I usually try to book leave as far ahead as possible, particularly if it is for a full week or whatever, and frame this request in a matter of fact "I am being helpful by giving you lots of notice that these are the dates I would like for these reasons but if that isn't convenient please let me know when would be so I can make arrangements" manner. For short notice requests I usually point out how much leave I have to use up and then say I wouldn't wish to take it all at once at the end of the year and actually I would be really grateful if I could take such and such a day because....
It usually works pretty well!!
Flowery - "You are entitled to take your holiday entitlement but you have absolutely no right whatsoever to say when it should be taken"
Is that right? As in legally?
Has never occurred to me to ask for leave though, it's mine and I'm 'avin' it. <<Very easy to be like that in my job though, honest>>
Flowery is totally right - no entitlement to take leave on the dates you choose. Your employer just has to enable you to take it over the course of the year.

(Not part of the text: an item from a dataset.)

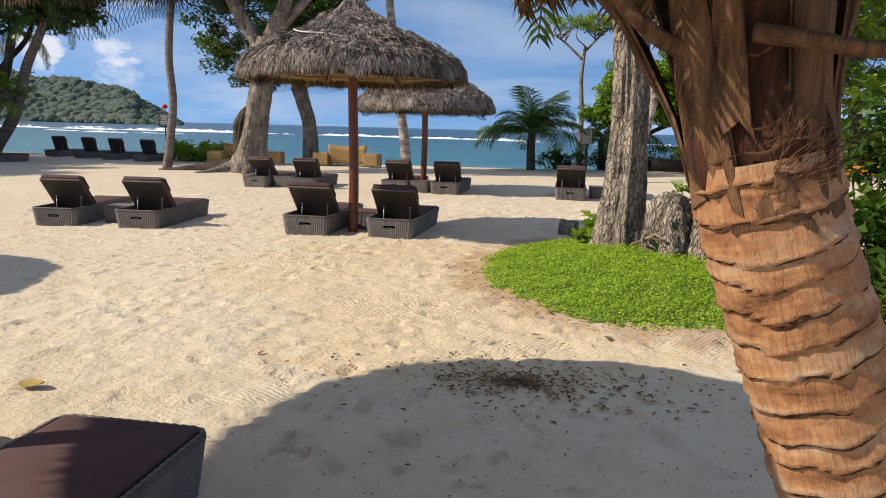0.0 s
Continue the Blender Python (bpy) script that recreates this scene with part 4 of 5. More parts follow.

I agree that the OP should make sure that she tries to take all her holiday- but that's a slightly different issue to 'wagging her tail' when she asks for a particular day.
Wow, didn't know that. Luckily, work in a place where I've never heard of anyone being refused to take their leave when they wanted - and often just on a whim, ring in that morning
An employer must give fair consideration to any leave request.
Of course they can refuse if it would adverely affect the running of the business but hopefully this would already be covered by the employment contract anyway.
If an employer refused leave with no obvious justification they would leave themselves open to a grievance procedure.
OrmIrian not taking your proper entitlement during the year is a slightly different issue and you should not feel guilty about doing so.
I would always advise against carrying over holiday entitlement unless you absolutely have to. 30 days is quite a generous entitlement as you say, but if you are busy it's difficult to take that amount of time off.
However if you carry over say, 5 days, to the following holiday year, you are giving yourself 35 days to take in one year, and if you struggled to take 30 you will struggle even more to take 35.
I would suggest sitting down with your boss mid-way through the holiday year and saying something like -
'I am concerned that we are midway through the holiday year and I still have [number] days left. I don't want to inconvenience the team by having to take them all in a big block at the end of the year, so can we sit down with our diaries and book most of it in now?'
Leave yourself a few odd days for things that crop up but try and get the bulk of it booked in way in advance if you can.
Jeremy - they might receive a grievance, but there is no legal head of complaint for a holiday request being turned down, even if the employer didn't give it proper consideration.
Ah, but there you get into the murky world of 'discrimination'
True, true. But only if they're not nasty to everyone!
flowery - we aren't 'allowed' to carry days over or get paid for them. Not sure whether that's legal or not but it's how it is. I do feel like I have to be a bit flexible when everyone else is struggling to take leave at the end of the year.
OrmIrian that is perfectly legal, they don't have to let you carry them over - I only mentioned it as it is fairly common to do that and often people end up effectively losing holiday as they end up carrying over every year.
They do of course have to let you take whatever your entitlement is though, and end of holiday year is a nightmare with everyone running out of time to take their leave, so being a bit firm with your boss in terms of planning your (and rest of team's) leave far in advance is a good idea if you can. Even if you don't get to take it all exactly when you want to, at least you should actually get to take it.
Maybe it's something the whole team should do at a team meeting, plan holidays together to minimise disruption?